Düşünce, felsefeye göre içlemi açısından dar, kapsamı açısından ise geniştir. Her felsefe bir düşüncedir fakat her düşünce felsefe değildir. Sabah trafiğinde mesaisine nasıl yetişeceğini düşünen adamın düşüncesi, sınavının iyi geçtiğini ama aldığı not nedeniyle hocasının hakkını yediğini düşünen öğrencinin düşüncesi de bir düşüncedir. Simit fırını açmayı hayal eden simitçi, bütçesini denkleştirmek için öğününü simit ile geçiştiren memur da bir tür düşünce içindedirler. Nerede bir düşünce varsa o düşüncenin yöneldiği bir konu vardır. Düşüncenin konusu kavramdır, nesnedir, olgudur. Düşünce bir şeyi düşünebilir; Simitçi ve memurun düşüncesinde olduğu gibi. Her şeyi düşünebilir: Var olan. Varlık. Yok. Hatta hiçlik. Hiçliği düşünmek, hiçbir şey düşünmemek değildir; hiçbir şey düşünülmüyorsa, düşünce zaten yok demektir. Düşünülen şey olmazsa düşünce olmaz. Düşüncenin konu üzerine olması, düşüncenin konuyu bilmeye yönelmesi demektir. İnsan düşündüğünü de, bildiğini de bilir; düşündüğünün ve bildiğinin farkındadır. Bu manada felsefe, düşünce üzerine düşünme, bilme üzerine bilgidir.

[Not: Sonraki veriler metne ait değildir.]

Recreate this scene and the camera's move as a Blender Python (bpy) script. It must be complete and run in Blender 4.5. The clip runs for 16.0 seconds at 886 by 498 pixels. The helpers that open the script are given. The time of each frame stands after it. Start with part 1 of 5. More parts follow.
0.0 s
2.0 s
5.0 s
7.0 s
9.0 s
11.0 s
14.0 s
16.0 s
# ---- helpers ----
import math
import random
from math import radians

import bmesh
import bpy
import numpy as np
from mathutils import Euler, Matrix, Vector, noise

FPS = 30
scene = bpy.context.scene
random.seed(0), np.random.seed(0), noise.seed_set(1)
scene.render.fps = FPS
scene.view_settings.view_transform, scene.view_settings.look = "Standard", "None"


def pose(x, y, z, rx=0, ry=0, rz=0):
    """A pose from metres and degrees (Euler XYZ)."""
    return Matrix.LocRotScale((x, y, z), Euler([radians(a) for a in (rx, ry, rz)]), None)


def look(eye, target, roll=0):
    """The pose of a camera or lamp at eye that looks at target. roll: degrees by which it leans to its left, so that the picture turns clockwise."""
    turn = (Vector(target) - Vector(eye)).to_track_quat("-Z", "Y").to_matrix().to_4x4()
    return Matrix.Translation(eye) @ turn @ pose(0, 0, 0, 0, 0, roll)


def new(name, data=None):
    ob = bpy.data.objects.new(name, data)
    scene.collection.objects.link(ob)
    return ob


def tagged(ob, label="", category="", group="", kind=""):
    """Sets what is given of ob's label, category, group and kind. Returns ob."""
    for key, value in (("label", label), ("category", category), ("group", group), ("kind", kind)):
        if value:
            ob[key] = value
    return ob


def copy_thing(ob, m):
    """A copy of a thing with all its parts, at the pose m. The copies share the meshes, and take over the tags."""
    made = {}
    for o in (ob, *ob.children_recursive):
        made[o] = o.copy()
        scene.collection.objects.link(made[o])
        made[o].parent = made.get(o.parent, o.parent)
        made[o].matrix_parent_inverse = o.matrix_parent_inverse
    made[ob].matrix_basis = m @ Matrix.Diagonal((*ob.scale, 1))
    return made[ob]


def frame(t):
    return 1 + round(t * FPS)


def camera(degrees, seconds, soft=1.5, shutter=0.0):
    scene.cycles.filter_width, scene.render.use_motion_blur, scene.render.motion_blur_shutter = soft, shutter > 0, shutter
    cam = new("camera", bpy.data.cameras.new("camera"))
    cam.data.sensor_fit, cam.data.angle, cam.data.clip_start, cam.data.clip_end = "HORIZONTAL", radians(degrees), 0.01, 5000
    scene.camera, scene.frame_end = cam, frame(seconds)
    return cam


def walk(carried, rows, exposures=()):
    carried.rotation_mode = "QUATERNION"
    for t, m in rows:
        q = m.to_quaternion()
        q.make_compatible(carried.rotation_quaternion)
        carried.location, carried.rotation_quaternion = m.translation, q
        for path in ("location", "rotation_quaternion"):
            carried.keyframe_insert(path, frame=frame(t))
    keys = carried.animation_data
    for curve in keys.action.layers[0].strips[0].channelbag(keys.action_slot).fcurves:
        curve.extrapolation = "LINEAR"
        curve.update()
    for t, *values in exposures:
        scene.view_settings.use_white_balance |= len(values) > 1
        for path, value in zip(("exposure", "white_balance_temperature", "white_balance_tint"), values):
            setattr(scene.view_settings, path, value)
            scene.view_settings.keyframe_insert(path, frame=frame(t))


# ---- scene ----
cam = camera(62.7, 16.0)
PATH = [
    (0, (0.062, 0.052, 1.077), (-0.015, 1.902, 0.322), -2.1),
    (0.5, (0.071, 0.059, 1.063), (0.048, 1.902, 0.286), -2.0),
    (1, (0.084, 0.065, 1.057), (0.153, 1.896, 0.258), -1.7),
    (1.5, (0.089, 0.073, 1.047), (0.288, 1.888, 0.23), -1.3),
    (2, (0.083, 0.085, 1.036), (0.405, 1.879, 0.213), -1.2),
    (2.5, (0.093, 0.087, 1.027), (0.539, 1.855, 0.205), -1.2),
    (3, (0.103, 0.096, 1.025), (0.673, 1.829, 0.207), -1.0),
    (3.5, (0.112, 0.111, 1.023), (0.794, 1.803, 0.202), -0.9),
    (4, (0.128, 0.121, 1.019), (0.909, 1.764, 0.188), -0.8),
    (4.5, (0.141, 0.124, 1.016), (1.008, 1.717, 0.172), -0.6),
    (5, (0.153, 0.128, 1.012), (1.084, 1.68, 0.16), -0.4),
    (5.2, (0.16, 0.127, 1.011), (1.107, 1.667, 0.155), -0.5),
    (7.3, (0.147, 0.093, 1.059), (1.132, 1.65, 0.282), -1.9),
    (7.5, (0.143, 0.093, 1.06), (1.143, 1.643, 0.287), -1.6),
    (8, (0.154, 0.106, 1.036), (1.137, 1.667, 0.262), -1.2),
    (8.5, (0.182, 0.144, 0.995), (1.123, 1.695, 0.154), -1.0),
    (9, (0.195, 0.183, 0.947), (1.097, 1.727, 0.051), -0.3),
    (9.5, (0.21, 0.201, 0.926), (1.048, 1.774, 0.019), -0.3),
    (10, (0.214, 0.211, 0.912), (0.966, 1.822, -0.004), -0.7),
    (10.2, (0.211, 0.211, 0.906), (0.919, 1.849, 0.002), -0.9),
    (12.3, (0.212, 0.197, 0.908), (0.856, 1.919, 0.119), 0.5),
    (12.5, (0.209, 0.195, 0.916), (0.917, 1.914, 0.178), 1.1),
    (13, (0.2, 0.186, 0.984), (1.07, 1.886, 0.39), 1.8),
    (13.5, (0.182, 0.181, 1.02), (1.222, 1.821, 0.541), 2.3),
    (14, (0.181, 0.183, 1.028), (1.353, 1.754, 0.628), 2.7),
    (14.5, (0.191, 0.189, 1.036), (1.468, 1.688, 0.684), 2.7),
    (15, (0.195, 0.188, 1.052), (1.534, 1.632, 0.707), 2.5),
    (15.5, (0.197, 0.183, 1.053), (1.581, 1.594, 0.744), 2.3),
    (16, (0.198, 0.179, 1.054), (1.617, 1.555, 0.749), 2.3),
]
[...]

Felsefe belirli yöntemlerle oluşturulmuş sistematik bir düşüncedir ve yönelişi evrenseldir ama içinde gerçekleştiği dil evreni aynı zamanda o dilin kültür evrenidir. Bu anlamda yöneldiği gayeye, yola bu zeminden başlar: Bir tarihin ve kültürün içinden. Felsefe bu zeminden hareketle, belli bir kültür ortamında ve dilinde yapılır.
Felsefenin yöneldiği varlık ve değer tasarımının ifadelendiği dilin, kendine özgü kalıplarına dökülmesinin, bir biçimi vardır. İşte bu biçim, dile ve dilde ifade bulan kültüre, kendine özgü bir felsefe yapma imkânı sunar. Bu felsefe hem mevcut durum hem de bir imkândır. Bu anlamda felsefe bir kültür ortamı içinde oluşur/gerçekleşir, varlık bulur. Ya da onun gerçekleştiricileri bir kültür ortamı içinde var olurlar. Felsefe bu varoluş içinde kendini var eden biçimi, kendisine konu edinebilir, kendi varoluş biçimini, kendine özgü soru sorma biçimi ile sorgulayabilir; içinde gerçekleştiği kültürün tinsel hayatını ve düşüncesinin kaynaklarını ve bu hayatı mümkün kılan kendi ortamını eleştiriye/değerlendirmeye tabi tutabilir. Ulaşacağı değerlendirme ile yerel olan yani belli bir zaman ve mekânda işlev gören, ilişkileri düzenleyen kavramlarını tümelleştirir /genelleştirir / evrenselleştirir; “kristalleştirir.”
Bu anlamda felsefe, sorma, sorgulama etkinliği olarak, soranın kendisinden başlar, dilin zemininden içinde durduğu dünyaya doğru genişler.